Exercise requirements:
Make an exact transcription of the material, leaving out all images.

Recorded data:
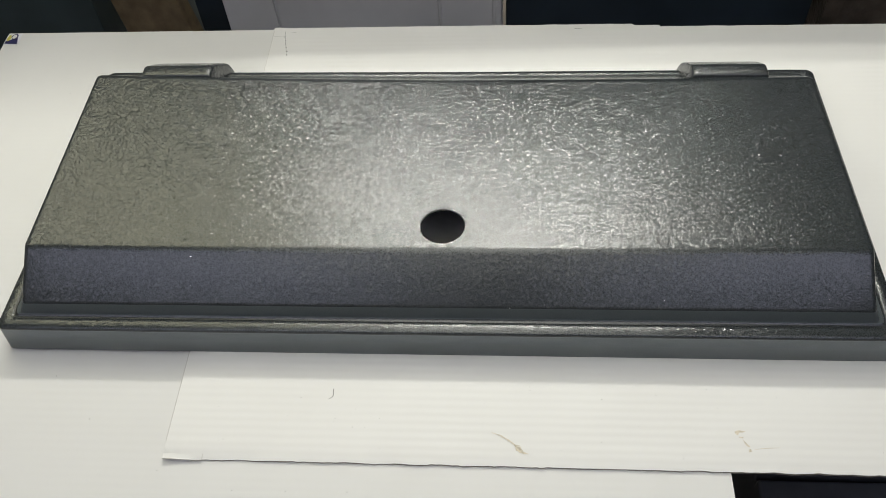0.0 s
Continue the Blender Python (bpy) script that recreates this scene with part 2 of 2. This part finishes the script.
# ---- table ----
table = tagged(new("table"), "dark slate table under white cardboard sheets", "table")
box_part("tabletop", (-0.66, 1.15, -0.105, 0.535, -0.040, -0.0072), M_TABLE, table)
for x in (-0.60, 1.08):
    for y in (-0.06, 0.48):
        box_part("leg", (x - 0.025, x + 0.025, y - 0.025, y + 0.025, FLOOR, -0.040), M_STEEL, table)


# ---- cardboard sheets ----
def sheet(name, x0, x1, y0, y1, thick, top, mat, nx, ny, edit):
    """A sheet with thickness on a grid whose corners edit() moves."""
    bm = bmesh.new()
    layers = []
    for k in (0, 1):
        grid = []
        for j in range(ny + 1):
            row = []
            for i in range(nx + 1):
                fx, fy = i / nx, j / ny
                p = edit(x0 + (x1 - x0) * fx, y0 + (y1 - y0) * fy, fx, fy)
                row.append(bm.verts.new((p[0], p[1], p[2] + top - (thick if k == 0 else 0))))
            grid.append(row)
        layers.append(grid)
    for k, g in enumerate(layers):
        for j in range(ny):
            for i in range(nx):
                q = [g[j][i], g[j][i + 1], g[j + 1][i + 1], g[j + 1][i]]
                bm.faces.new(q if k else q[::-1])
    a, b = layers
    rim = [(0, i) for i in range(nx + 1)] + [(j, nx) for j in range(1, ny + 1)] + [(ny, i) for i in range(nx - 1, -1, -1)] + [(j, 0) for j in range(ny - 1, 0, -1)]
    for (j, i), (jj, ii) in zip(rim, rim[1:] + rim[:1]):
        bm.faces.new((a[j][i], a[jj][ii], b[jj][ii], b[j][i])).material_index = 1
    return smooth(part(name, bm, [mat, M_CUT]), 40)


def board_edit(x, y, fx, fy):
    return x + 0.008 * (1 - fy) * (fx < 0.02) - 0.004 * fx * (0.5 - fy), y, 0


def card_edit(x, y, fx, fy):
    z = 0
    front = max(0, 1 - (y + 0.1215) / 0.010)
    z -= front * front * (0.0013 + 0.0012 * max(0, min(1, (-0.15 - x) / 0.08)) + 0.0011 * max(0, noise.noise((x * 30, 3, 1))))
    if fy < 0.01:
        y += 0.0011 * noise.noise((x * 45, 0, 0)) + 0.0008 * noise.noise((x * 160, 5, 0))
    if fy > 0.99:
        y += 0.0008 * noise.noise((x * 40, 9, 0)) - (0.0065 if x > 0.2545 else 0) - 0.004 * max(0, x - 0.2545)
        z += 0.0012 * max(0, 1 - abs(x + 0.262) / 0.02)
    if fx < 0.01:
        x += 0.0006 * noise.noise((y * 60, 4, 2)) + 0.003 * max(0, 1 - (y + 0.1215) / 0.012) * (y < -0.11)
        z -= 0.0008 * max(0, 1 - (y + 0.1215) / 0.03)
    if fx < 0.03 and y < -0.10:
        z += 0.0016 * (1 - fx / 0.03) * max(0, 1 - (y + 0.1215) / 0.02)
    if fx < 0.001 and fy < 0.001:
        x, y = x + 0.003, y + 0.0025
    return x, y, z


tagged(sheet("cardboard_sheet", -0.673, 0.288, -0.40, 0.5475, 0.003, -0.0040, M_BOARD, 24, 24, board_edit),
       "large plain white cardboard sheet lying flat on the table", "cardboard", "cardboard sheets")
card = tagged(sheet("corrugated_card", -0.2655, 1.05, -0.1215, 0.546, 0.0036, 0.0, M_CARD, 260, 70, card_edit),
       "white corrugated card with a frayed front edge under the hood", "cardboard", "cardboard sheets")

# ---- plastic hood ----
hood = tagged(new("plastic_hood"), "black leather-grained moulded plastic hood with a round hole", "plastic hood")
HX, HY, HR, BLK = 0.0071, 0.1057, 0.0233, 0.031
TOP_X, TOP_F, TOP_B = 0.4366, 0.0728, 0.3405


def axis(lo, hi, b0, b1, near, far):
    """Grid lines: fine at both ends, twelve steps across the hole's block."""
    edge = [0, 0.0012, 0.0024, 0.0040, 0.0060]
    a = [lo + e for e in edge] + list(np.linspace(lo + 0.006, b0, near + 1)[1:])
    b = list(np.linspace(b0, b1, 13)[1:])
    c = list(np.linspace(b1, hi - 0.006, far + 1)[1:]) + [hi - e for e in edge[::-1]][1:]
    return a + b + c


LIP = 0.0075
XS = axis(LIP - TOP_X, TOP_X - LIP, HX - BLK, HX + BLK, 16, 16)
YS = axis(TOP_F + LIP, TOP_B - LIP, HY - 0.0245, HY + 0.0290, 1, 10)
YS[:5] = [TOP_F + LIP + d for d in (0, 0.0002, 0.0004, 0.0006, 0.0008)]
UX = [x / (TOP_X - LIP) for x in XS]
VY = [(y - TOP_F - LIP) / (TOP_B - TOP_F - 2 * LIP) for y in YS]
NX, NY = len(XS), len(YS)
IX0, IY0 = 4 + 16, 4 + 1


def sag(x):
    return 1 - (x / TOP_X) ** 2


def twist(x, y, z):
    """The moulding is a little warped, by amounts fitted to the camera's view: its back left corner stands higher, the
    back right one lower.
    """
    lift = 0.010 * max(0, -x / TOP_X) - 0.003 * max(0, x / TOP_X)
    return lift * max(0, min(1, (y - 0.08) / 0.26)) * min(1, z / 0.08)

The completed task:
0.0 s
Continue the Blender Python (bpy) script that recreates this scene with part 2 of 2. This part finishes the script.
# ---- table ----
table = tagged(new("table"), "dark slate table under white cardboard sheets", "table")
box_part("tabletop", (-0.66, 1.15, -0.105, 0.535, -0.040, -0.0072), M_TABLE, table)
for x in (-0.60, 1.08):
    for y in (-0.06, 0.48):
        box_part("leg", (x - 0.025, x + 0.025, y - 0.025, y + 0.025, FLOOR, -0.040), M_STEEL, table)


# ---- cardboard sheets ----
def sheet(name, x0, x1, y0, y1, thick, top, mat, nx, ny, edit):
    """A sheet with thickness on a grid whose corners edit() moves."""
    bm = bmesh.new()
    layers = []
    for k in (0, 1):
        grid = []
        for j in range(ny + 1):
            row = []
            for i in range(nx + 1):
                fx, fy = i / nx, j / ny
                p = edit(x0 + (x1 - x0) * fx, y0 + (y1 - y0) * fy, fx, fy)
                row.append(bm.verts.new((p[0], p[1], p[2] + top - (thick if k == 0 else 0))))
            grid.append(row)
        layers.append(grid)
    for k, g in enumerate(layers):
        for j in range(ny):
            for i in range(nx):
                q = [g[j][i], g[j][i + 1], g[j + 1][i + 1], g[j + 1][i]]
                bm.faces.new(q if k else q[::-1])
    a, b = layers
    rim = [(0, i) for i in range(nx + 1)] + [(j, nx) for j in range(1, ny + 1)] + [(ny, i) for i in range(nx - 1, -1, -1)] + [(j, 0) for j in range(ny - 1, 0, -1)]
    for (j, i), (jj, ii) in zip(rim, rim[1:] + rim[:1]):
        bm.faces.new((a[j][i], a[jj][ii], b[jj][ii], b[j][i])).material_index = 1
    return smooth(part(name, bm, [mat, M_CUT]), 40)


def board_edit(x, y, fx, fy):
    return x + 0.008 * (1 - fy) * (fx < 0.02) - 0.004 * fx * (0.5 - fy), y, 0


def card_edit(x, y, fx, fy):
    z = 0
    front = max(0, 1 - (y + 0.1215) / 0.010)
    z -= front * front * (0.0013 + 0.0012 * max(0, min(1, (-0.15 - x) / 0.08)) + 0.0011 * max(0, noise.noise((x * 30, 3, 1))))
    if fy < 0.01:
        y += 0.0011 * noise.noise((x * 45, 0, 0)) + 0.0008 * noise.noise((x * 160, 5, 0))
    if fy > 0.99:
        y += 0.0008 * noise.noise((x * 40, 9, 0)) - (0.0065 if x > 0.2545 else 0) - 0.004 * max(0, x - 0.2545)
        z += 0.0012 * max(0, 1 - abs(x + 0.262) / 0.02)
    if fx < 0.01:
        x += 0.0006 * noise.noise((y * 60, 4, 2)) + 0.003 * max(0, 1 - (y + 0.1215) / 0.012) * (y < -0.11)
        z -= 0.0008 * max(0, 1 - (y + 0.1215) / 0.03)
    if fx < 0.03 and y < -0.10:
        z += 0.0016 * (1 - fx / 0.03) * max(0, 1 - (y + 0.1215) / 0.02)
    if fx < 0.001 and fy < 0.001:
        x, y = x + 0.003, y + 0.0025
    return x, y, z


tagged(sheet("cardboard_sheet", -0.673, 0.288, -0.40, 0.5475, 0.003, -0.0040, M_BOARD, 24, 24, board_edit),
       "large plain white cardboard sheet lying flat on the table", "cardboard", "cardboard sheets")
card = tagged(sheet("corrugated_card", -0.2655, 1.05, -0.1215, 0.546, 0.0036, 0.0, M_CARD, 260, 70, card_edit),
       "white corrugated card with a frayed front edge under the hood", "cardboard", "cardboard sheets")

# ---- plastic hood ----
hood = tagged(new("plastic_hood"), "black leather-grained moulded plastic hood with a round hole", "plastic hood")
HX, HY, HR, BLK = 0.0071, 0.1057, 0.0233, 0.031
TOP_X, TOP_F, TOP_B = 0.4366, 0.0728, 0.3405


def axis(lo, hi, b0, b1, near, far):
    """Grid lines: fine at both ends, twelve steps across the hole's block."""
    edge = [0, 0.0012, 0.0024, 0.0040, 0.0060]
    a = [lo + e for e in edge] + list(np.linspace(lo + 0.006, b0, near + 1)[1:])
    b = list(np.linspace(b0, b1, 13)[1:])
    c = list(np.linspace(b1, hi - 0.006, far + 1)[1:]) + [hi - e for e in edge[::-1]][1:]
    return a + b + c


LIP = 0.0075
XS = axis(LIP - TOP_X, TOP_X - LIP, HX - BLK, HX + BLK, 16, 16)
YS = axis(TOP_F + LIP, TOP_B - LIP, HY - 0.0245, HY + 0.0290, 1, 10)
YS[:5] = [TOP_F + LIP + d for d in (0, 0.0002, 0.0004, 0.0006, 0.0008)]
UX = [x / (TOP_X - LIP) for x in XS]
VY = [(y - TOP_F - LIP) / (TOP_B - TOP_F - 2 * LIP) for y in YS]
NX, NY = len(XS), len(YS)
IX0, IY0 = 4 + 16, 4 + 1


def sag(x):
    return 1 - (x / TOP_X) ** 2


def twist(x, y, z):
    """The moulding is a little warped, by amounts fitted to the camera's view: its back left corner stands higher, the
    back right one lower.
    """
    lift = 0.010 * max(0, -x / TOP_X) - 0.003 * max(0, x / TOP_X)
    return lift * max(0, min(1, (y - 0.08) / 0.26)) * min(1, z / 0.08)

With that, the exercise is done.